(Set task):
Filter the lines below, copying only those with the string "recreates".

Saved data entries

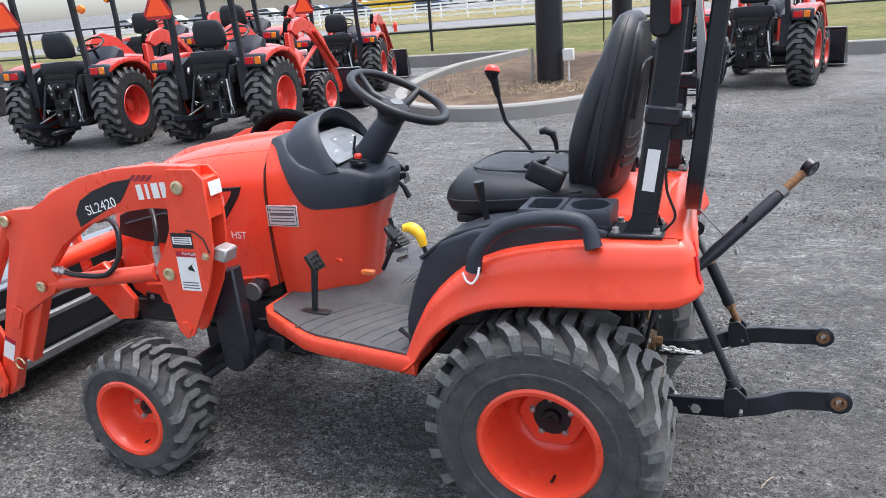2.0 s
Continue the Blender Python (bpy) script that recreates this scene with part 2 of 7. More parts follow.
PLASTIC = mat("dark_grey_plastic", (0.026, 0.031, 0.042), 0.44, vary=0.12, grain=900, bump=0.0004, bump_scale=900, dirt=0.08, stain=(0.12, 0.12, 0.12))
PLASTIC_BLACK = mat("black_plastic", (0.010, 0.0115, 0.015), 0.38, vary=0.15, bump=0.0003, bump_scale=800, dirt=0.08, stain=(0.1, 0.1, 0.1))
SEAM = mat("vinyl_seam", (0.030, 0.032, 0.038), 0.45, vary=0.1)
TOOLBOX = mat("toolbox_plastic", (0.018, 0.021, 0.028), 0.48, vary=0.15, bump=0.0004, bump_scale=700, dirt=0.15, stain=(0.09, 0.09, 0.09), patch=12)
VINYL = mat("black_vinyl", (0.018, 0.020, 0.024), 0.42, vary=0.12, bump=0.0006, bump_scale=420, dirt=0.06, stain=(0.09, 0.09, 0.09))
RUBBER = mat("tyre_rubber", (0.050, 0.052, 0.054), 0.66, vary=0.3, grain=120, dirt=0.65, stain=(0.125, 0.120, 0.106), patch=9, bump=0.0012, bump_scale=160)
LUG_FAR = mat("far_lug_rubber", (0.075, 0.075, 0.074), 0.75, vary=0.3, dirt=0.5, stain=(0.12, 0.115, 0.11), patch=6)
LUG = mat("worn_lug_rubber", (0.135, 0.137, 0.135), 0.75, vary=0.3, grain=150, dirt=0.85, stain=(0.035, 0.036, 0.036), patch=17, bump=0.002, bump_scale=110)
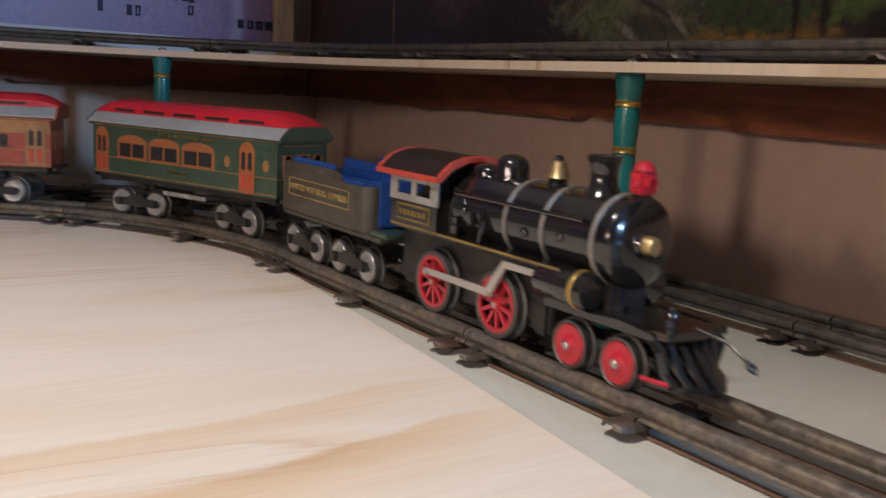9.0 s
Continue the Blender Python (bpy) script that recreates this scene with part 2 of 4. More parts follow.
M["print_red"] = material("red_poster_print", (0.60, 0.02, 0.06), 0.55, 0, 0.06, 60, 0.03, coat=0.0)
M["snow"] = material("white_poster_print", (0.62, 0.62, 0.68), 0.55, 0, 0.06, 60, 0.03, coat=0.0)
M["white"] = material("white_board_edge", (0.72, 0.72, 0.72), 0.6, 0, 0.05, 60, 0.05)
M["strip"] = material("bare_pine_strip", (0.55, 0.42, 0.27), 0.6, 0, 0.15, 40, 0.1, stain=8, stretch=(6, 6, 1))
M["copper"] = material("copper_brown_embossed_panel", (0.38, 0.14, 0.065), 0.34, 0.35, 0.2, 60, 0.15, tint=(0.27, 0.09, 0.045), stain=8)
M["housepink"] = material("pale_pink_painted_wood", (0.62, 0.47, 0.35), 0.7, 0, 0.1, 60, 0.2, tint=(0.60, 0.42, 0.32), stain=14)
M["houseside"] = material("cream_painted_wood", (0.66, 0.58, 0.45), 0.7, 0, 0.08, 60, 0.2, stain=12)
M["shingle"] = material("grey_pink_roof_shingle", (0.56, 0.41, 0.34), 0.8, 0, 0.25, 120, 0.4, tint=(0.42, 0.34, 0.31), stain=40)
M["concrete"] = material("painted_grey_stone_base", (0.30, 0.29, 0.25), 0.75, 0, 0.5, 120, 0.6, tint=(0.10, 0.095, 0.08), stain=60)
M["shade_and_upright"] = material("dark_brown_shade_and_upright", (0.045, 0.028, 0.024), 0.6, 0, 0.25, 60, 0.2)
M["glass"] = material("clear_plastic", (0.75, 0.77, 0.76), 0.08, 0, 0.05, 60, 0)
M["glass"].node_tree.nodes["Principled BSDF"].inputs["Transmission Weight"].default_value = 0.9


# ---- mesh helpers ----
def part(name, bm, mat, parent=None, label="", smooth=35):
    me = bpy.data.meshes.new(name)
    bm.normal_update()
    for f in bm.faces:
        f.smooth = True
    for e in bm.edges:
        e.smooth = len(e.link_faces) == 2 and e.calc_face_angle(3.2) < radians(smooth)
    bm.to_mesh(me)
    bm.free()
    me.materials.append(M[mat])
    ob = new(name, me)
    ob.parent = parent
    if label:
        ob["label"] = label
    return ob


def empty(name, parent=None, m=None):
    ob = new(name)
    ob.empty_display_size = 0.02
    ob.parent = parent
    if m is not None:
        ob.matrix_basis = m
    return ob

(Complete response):
Continue the Blender Python (bpy) script that recreates this scene with part 2 of 7. More parts follow.
Continue the Blender Python (bpy) script that recreates this scene with part 2 of 4. More parts follow.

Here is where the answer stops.